The credit score required depends on how much of a down payment you have. FHA loan applicants need a minimum credit score of 580 to qualify for a loan with a 3.5% down payment. If your credit score is lower than that, you may still qualify for an FHA loan, but you’ll need to put at least 10% down. A credit score of 500 is generally the lowest that the FHA will accept.
FHA home loan requirements
Evaluating income requirements and loan limits for FHA loans can be complicated and confusing. Also, limits and regulations may change frequently, so it’s important to work with an approved lender who can access current and accurate information. If you’d like to speak with some smart folks who can clear away the jargon and explain FHA loans in simple terms, we can help.
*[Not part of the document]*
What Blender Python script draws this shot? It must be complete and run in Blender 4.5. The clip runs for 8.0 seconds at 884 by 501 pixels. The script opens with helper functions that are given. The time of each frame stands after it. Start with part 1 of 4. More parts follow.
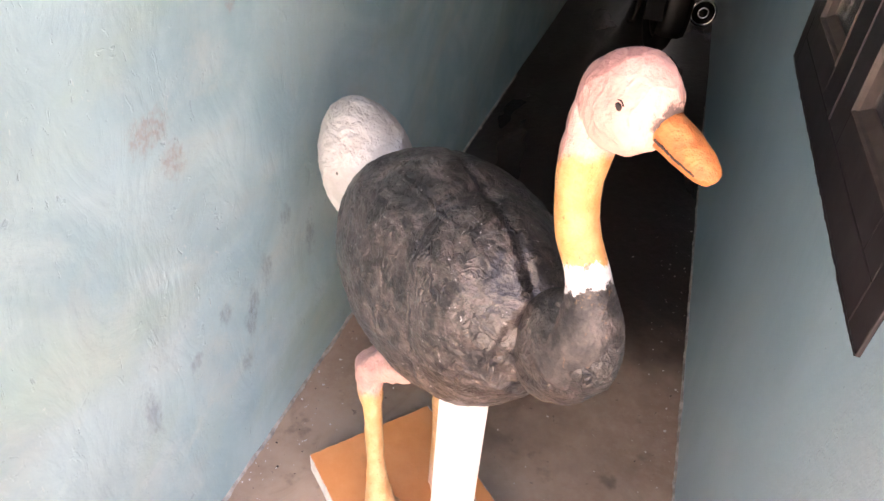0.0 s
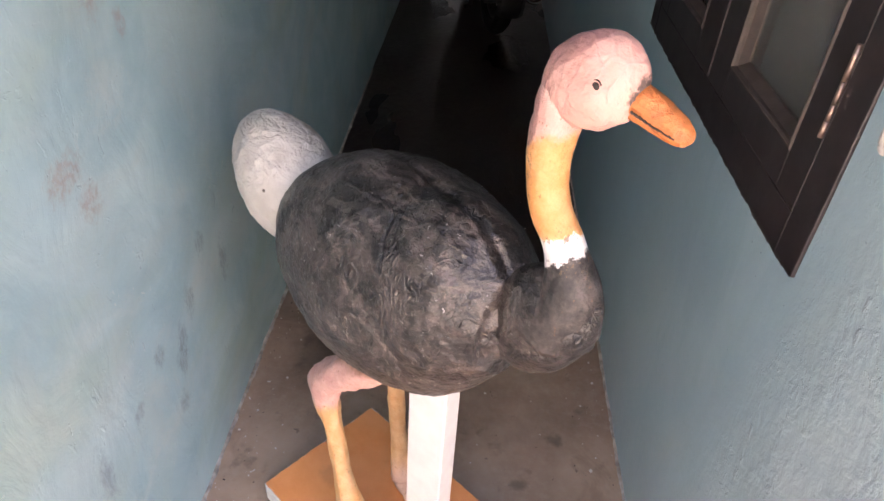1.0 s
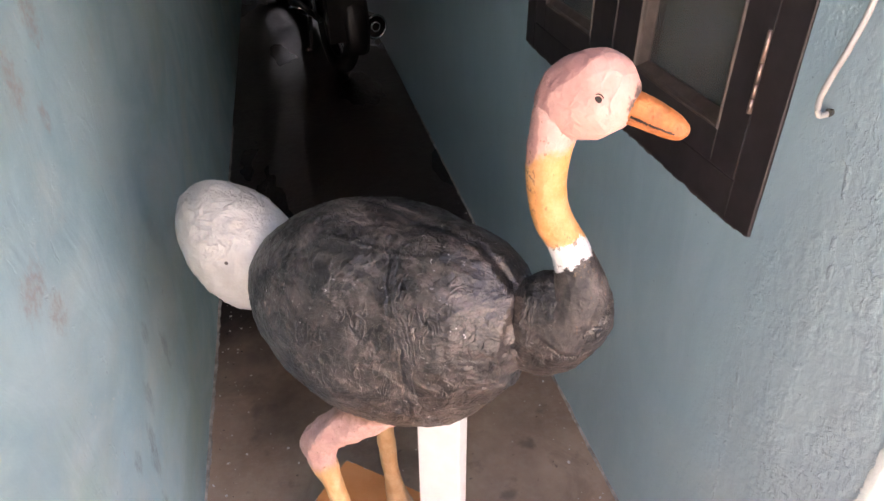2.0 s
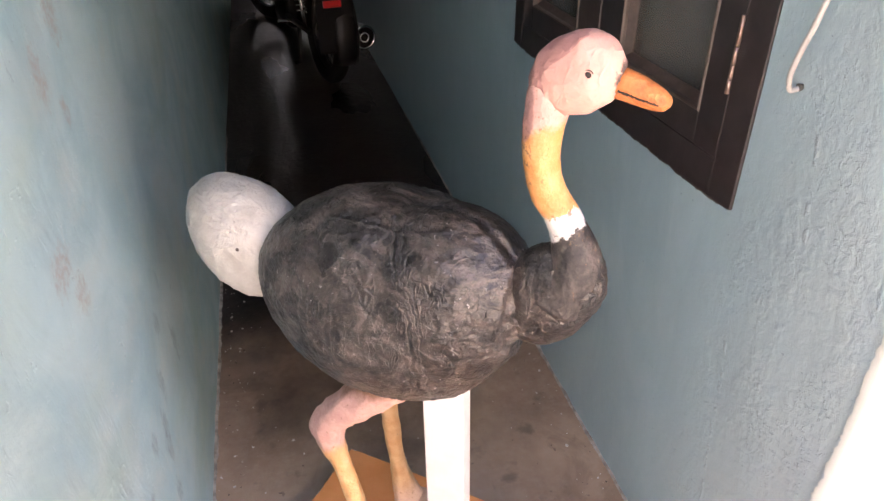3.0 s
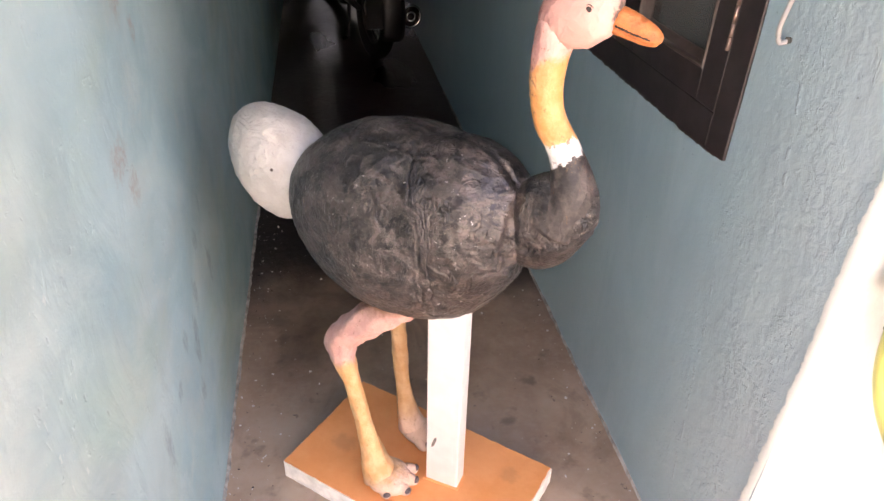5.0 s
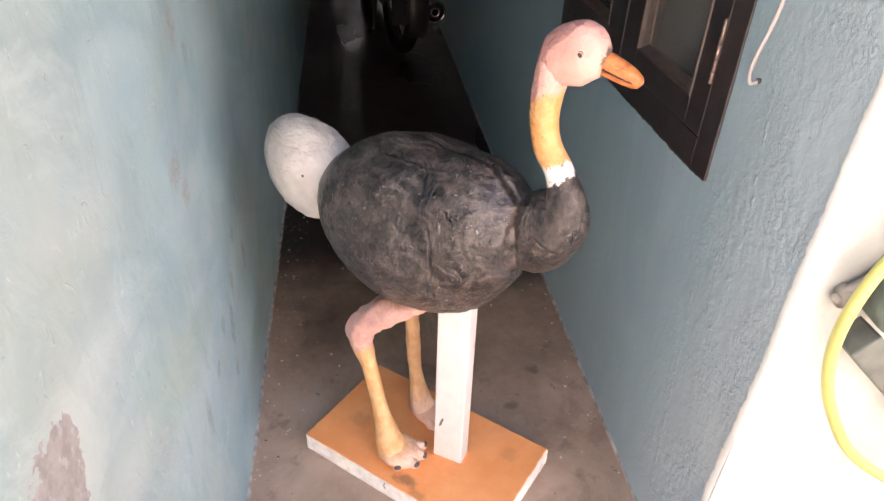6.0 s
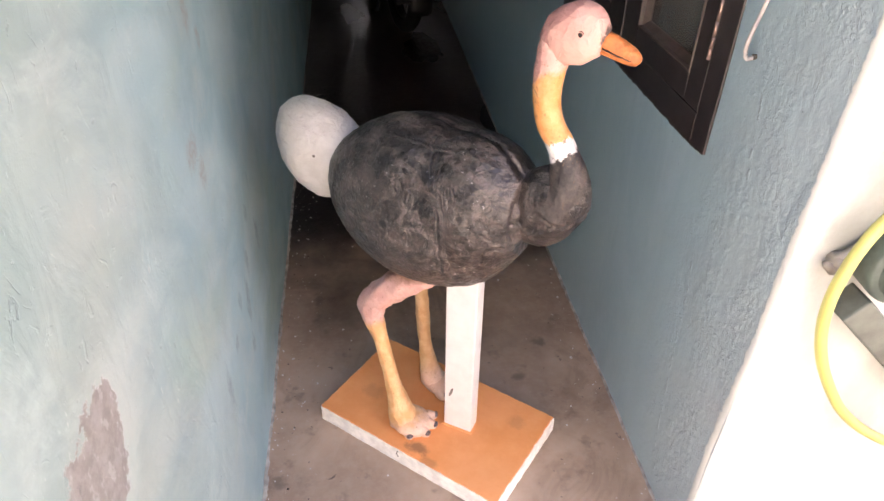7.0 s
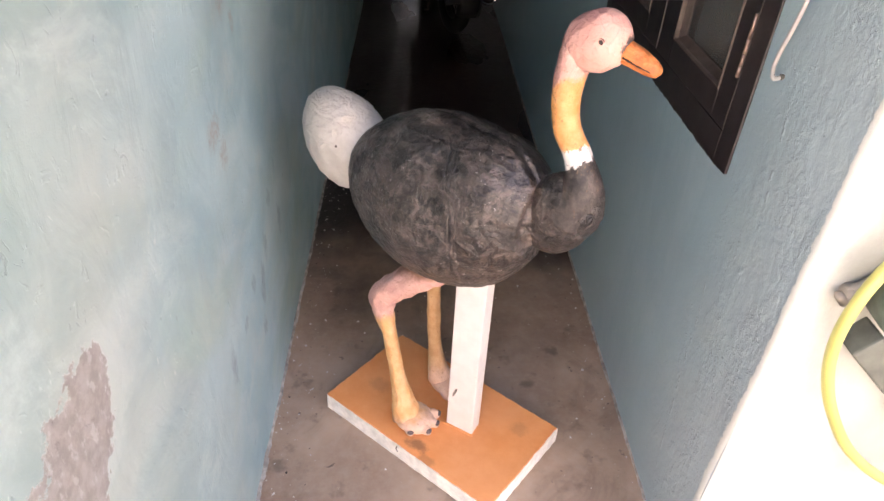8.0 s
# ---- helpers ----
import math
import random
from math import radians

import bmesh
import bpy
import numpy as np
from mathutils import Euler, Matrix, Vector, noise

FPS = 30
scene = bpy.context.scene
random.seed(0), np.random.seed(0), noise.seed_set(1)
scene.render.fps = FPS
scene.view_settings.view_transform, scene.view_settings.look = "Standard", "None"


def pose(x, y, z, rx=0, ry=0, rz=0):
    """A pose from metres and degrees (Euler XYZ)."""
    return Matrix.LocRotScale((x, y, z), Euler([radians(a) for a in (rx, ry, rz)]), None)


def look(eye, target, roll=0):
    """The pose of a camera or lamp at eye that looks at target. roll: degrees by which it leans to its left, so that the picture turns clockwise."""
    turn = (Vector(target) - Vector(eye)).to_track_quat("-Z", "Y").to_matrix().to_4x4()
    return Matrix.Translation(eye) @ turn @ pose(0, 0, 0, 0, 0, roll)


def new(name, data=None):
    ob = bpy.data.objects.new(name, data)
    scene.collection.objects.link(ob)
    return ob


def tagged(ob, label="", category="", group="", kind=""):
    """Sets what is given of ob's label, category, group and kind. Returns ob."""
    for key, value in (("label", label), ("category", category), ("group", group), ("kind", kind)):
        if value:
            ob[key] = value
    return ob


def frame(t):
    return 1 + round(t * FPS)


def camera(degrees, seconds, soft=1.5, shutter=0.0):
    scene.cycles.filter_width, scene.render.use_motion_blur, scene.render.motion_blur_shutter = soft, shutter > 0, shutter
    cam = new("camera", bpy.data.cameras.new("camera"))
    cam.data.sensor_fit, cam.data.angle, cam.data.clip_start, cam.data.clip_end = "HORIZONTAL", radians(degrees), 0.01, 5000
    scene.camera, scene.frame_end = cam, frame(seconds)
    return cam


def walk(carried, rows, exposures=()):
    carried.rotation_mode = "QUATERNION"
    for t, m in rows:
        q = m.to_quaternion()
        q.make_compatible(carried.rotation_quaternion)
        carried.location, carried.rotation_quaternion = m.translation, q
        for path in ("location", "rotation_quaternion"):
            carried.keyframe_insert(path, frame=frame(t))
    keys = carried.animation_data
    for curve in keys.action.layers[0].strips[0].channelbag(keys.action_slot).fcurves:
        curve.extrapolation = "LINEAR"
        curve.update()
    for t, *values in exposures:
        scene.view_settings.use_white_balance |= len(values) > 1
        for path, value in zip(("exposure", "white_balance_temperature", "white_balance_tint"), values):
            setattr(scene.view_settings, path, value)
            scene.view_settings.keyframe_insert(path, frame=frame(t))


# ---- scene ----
cam = camera(66.5, 8.0, soft=1.5)
PATH = [
    (0, (0.161, -0.655, 1.33), (-0.313, 0.87, 0.126), 3.3),
    (0.5, (0.093, -0.692, 1.33), (-0.175, 0.921, 0.178), 1.7),
    (1, (0.029, -0.697, 1.336), (-0.038, 0.902, 0.136), 2.5),
    (1.5, (-0.089, -0.681, 1.35), (0.131, 0.913, 0.162), 1.1),
    (1.7, (-0.122, -0.687, 1.354), (0.175, 0.914, 0.193), -0.5),
    (2.8, (-0.192, -0.766, 1.338), (0.194, 0.863, 0.245), -1.8),
    (3, (-0.193, -0.776, 1.34), (0.191, 0.858, 0.251), -2.1),
    (3.5, (-0.204, -0.793, 1.319), (0.192, 0.888, 0.311), -1.8),
    (4, (-0.208, -0.821, 1.265), (0.183, 0.861, 0.257), -2.3),
    (4.5, (-0.2, -0.871, 1.271), (0.12, 0.819, 0.251), 1.7),
    (4.7, (-0.195, -0.894, 1.279), (0.123, 0.776, 0.225), 0.8),
    (5.8, (-0.175, -1.02, 1.388), (0.048, 0.612, 0.254), 1.4),
    (6, (-0.186, -1.037, 1.411), (0.037, 0.594, 0.275), 1.0),
    (6.5, (-0.182, -1.065, 1.424), (0.046, 0.555, 0.274), 1.1),
    (7, (-0.194, -1.08, 1.433), (0.005, 0.518, 0.246), -0.2),
    (7.5, (-0.187, -1.086, 1.445), (-0.046, 0.51, 0.248), -1.6),
    (8, (-0.14, -1.09, 1.428), (-0.053, 0.521, 0.246), 2.2),
]
walk(cam, [(t, look(eye, target, roll)) for t, eye, target, roll in PATH], exposures=[(0.0, 3.96, 7450, 25), (0.5, 3.53, 7000, 21), (1.5, 3.50, 7000, 23), (3.0, 3.67, 7250, 23), (3.5, 3.68, 7300, 22), (4.0, 3.85, 7450, 23), (4.5, 3.75, 7350, 23), (6.0, 3.55, 7200, 22), (8.0, 3.46, 7200, 22)])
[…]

What are the advantages of an FHA loan?
The lower credit score requirement is one advantage of an FHA loan, especially since mortgage rates on FHA loans are still competitive, despite the lower underwriting standards.
For comparison, conventional loans require at least a 5% down payment and a minimum credit score of 620 to qualify — and that’s just for the loan, not the best interest rates. To get the best rates on a conventional home loan, you’ll generally need a much higher credit score.
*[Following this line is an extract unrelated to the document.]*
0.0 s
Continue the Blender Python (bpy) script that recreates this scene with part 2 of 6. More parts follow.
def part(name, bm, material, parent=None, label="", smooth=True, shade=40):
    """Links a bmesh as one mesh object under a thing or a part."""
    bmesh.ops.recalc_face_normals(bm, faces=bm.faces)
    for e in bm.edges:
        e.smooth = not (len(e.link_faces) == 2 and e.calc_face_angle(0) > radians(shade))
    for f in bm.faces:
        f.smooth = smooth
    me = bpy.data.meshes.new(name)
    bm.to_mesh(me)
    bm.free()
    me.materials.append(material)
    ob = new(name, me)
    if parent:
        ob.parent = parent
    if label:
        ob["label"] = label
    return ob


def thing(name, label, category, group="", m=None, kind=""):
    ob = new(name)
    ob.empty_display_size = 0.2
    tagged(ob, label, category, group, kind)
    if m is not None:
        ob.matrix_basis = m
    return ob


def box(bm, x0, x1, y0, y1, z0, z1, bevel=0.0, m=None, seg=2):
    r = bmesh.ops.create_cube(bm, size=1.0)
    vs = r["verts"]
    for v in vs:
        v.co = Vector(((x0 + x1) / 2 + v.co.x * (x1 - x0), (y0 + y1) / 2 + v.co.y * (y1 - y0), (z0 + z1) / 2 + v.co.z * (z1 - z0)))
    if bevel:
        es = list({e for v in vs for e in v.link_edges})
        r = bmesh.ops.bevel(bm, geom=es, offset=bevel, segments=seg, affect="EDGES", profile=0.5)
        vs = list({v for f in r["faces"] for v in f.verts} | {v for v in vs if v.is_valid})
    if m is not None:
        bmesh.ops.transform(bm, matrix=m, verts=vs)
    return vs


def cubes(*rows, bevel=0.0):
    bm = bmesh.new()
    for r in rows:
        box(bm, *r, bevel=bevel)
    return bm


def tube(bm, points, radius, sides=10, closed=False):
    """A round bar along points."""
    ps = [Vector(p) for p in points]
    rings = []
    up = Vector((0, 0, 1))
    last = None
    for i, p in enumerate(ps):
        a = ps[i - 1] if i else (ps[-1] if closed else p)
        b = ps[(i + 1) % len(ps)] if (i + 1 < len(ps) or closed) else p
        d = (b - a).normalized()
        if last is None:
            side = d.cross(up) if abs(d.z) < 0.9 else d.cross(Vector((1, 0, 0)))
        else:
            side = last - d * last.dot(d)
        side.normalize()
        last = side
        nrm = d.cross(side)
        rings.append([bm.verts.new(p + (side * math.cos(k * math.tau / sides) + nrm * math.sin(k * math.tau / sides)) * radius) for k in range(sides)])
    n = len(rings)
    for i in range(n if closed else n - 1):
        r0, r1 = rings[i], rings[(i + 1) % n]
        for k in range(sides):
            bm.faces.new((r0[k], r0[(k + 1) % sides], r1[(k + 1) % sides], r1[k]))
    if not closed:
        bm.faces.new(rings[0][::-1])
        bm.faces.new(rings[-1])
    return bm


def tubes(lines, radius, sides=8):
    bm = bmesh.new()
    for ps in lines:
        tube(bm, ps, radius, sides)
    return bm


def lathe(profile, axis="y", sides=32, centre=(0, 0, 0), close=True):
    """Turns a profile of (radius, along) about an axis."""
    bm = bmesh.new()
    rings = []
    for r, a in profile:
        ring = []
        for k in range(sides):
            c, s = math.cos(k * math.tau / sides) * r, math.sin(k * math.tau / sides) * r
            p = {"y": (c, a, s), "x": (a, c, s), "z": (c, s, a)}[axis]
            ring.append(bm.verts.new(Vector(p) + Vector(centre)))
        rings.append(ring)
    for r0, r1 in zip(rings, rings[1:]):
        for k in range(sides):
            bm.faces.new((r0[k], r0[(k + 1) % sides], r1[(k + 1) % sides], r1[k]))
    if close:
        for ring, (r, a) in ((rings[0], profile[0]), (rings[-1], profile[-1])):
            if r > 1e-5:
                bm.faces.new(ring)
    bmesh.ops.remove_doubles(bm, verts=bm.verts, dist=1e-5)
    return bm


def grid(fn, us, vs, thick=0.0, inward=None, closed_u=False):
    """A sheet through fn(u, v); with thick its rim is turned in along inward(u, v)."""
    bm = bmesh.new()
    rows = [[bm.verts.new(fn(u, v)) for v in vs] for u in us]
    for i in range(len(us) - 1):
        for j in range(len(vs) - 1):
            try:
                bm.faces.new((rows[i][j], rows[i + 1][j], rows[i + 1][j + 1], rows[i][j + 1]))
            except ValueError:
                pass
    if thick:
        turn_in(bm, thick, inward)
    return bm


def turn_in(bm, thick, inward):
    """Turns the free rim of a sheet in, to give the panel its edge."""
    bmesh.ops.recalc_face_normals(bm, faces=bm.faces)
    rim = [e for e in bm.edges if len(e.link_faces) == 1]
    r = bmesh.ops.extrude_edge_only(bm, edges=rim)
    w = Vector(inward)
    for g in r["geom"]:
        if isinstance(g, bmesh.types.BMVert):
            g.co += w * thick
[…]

Also, like many other home loan programs, FHA loans can be manually underwritten (evaluated by a real human), so a lender may examine a loan application the old-fashioned way — By carefully looking at a borrower’s total picture (employment history, credit and income), before making a final loan decision.
In general, borrowers may qualify for an FHA loan with:
- Payment-to-income ratios as high as 55%.
- Short sales or foreclosures on their credit reports that are over three years old.
- Bankruptcies on their credit reports that are over two years old.
Also, certain fees may be lower on an FHA loan since the program allows for some of those costs to be covered by the seller or other applicable third party.
What are the disadvantages of an FHA loan?
Perhaps the biggest disadvantage of an FHA loan is the potential for the mortgage insurance to exceed that of a conventional loan. However, although the FHA mortgage insurance premium (MIP) may be higher than a conventional loan’s private mortgage insurance (PMI), the interest rate on an FHA loan is often lower — This means that the overall monthly payment may be about the same.
Also, FHA financing requires an “up-front” mortgage insurance premium in addition to the monthly mortgage insurance payment. This initial fee is 1.75% of the loan amount and can be financed as part of your loan.
When should I consider an FHA loan?
FHA loans are best suited to borrowers who don’t have a lot of cash on hand for a down payment, or need some flexibility when it comes to past credit history. For example, they have a bankruptcy that is over two years old, or are self-employed or in a new job. Conventional loans may also be more inflexible when it comes to employment history and allowed payment-to-income ratios.
If you do have the resources to make a large down payment and your credit score is in good shape, you’re probably better off going with a conventional mortgage. Given that you can skip the PMI and probably net a lower interest rate, you’ll likely secure a more affordable monthly payment.